In the age of economic liberalisation and state withdrawal, art is moulding itself to turn its back on the historical. Geeta Kapur says, Such contemporary art will meet its nemesis in obsolescence, in a premature, death-driven decrepitude.

Artists have often found themselves in exile during historic upheavals. Nazi Germany, General Francos Spain, Porfirio Diazs Mexico before the revolution, all have witnessed mass exoduses of artists. Husain, largely seen as not an overtly political painter, is in exile today because for a large section of society his identity is confined to that of a Muslim. Ram Rahman contextualises and links this kind of attack on a pluralistic culture to the increasing intolerance by Hindu fundamentalists.

He said that what was happening in Orissa the violence against Christians could be directly linked to the attack on the exhibition. It is in such contexts that the attack on Husains paintings should be looked at. Whether only Hindu fundamentalists are responsible for such attacks or state-supported global capitalism should also share the responsibility remains an open question.
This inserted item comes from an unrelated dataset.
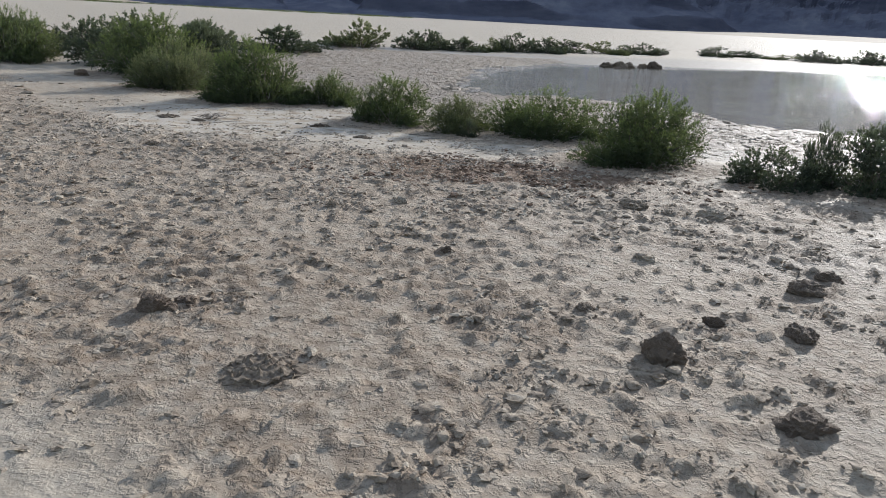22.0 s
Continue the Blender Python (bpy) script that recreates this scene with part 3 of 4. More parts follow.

Communalism in art is a result of depoliticisation and a simultaneous valorisation of the un-theorised contemporary, as Geeta Kapur points out. It should be looked at in the context of a larger process of economic liberalisation. Contemporary artist Jitish Kallat said at the Summit: The operational term in art has shifted from creativity to production.

The implications of this trend are countless. What if the popular comic character Calvin had seen Hobbes, his dear friend, as just a soft toy? It is human imagination that allows art to flow unrestrictedly, creating for us our fantasies, wonderlands, angels, demons and adventures. The hour demands that art be set free to explore the endless horizons of the imagination unbridled by fascist and communal forces.

As lawyer Lawrence Liang puts it, The true test of democracy lies not in the volume of speech that it is willing to grant its citizens but in the volume of uncomfortable speech that it is willing to listen.